[start]

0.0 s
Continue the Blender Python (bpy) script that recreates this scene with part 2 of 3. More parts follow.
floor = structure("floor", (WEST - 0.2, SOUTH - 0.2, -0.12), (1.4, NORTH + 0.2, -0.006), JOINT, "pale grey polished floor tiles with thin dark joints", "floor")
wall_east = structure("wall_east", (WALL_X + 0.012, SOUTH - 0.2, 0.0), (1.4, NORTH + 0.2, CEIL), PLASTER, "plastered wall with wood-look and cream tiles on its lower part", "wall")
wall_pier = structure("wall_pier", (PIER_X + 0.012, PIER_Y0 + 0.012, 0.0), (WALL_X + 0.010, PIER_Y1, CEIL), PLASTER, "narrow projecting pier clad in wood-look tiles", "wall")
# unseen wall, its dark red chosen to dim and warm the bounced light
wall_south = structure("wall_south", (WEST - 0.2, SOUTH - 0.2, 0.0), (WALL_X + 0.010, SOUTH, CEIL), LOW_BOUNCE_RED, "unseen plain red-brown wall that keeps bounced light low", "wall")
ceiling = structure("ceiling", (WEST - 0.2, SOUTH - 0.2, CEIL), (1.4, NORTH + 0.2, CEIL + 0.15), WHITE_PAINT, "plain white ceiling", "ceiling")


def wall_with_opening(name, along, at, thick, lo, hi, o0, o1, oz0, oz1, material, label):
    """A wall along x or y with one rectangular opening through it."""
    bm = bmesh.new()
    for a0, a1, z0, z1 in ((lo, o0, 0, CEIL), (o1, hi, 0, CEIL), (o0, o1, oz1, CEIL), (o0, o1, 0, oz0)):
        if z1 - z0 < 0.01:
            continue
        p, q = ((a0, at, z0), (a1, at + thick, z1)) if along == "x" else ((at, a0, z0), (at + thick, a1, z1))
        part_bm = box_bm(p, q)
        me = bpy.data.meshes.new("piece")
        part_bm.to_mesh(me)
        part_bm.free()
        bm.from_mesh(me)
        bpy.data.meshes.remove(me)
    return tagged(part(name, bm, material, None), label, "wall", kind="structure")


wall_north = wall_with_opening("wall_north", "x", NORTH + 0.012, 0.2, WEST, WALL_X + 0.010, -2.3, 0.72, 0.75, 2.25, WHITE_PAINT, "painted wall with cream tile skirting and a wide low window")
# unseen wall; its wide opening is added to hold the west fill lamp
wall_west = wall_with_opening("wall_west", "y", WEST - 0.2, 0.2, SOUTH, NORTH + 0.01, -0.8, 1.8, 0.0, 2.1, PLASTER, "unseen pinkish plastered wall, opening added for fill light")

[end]

_YOUR OBJECTIVE_:
Give back each line above precisely as it stands.

_FINISHED ANSWER_:
0.0 s
Continue the Blender Python (bpy) script that recreates this scene with part 2 of 3. More parts follow.
floor = structure("floor", (WEST - 0.2, SOUTH - 0.2, -0.12), (1.4, NORTH + 0.2, -0.006), JOINT, "pale grey polished floor tiles with thin dark joints", "floor")
wall_east = structure("wall_east", (WALL_X + 0.012, SOUTH - 0.2, 0.0), (1.4, NORTH + 0.2, CEIL), PLASTER, "plastered wall with wood-look and cream tiles on its lower part", "wall")
wall_pier = structure("wall_pier", (PIER_X + 0.012, PIER_Y0 + 0.012, 0.0), (WALL_X + 0.010, PIER_Y1, CEIL), PLASTER, "narrow projecting pier clad in wood-look tiles", "wall")
# unseen wall, its dark red chosen to dim and warm the bounced light
wall_south = structure("wall_south", (WEST - 0.2, SOUTH - 0.2, 0.0), (WALL_X + 0.010, SOUTH, CEIL), LOW_BOUNCE_RED, "unseen plain red-brown wall that keeps bounced light low", "wall")
ceiling = structure("ceiling", (WEST - 0.2, SOUTH - 0.2, CEIL), (1.4, NORTH + 0.2, CEIL + 0.15), WHITE_PAINT, "plain white ceiling", "ceiling")


def wall_with_opening(name, along, at, thick, lo, hi, o0, o1, oz0, oz1, material, label):
    """A wall along x or y with one rectangular opening through it."""
    bm = bmesh.new()
    for a0, a1, z0, z1 in ((lo, o0, 0, CEIL), (o1, hi, 0, CEIL), (o0, o1, oz1, CEIL), (o0, o1, 0, oz0)):
        if z1 - z0 < 0.01:
            continue
        p, q = ((a0, at, z0), (a1, at + thick, z1)) if along == "x" else ((at, a0, z0), (at + thick, a1, z1))
        part_bm = box_bm(p, q)
        me = bpy.data.meshes.new("piece")
        part_bm.to_mesh(me)
        part_bm.free()
        bm.from_mesh(me)
        bpy.data.meshes.remove(me)
    return tagged(part(name, bm, material, None), label, "wall", kind="structure")


wall_north = wall_with_opening("wall_north", "x", NORTH + 0.012, 0.2, WEST, WALL_X + 0.010, -2.3, 0.72, 0.75, 2.25, WHITE_PAINT, "painted wall with cream tile skirting and a wide low window")
# unseen wall; its wide opening is added to hold the west fill lamp
wall_west = wall_with_opening("wall_west", "y", WEST - 0.2, 0.2, SOUTH, NORTH + 0.01, -0.8, 1.8, 0.0, 2.1, PLASTER, "unseen pinkish plastered wall, opening added for fill light")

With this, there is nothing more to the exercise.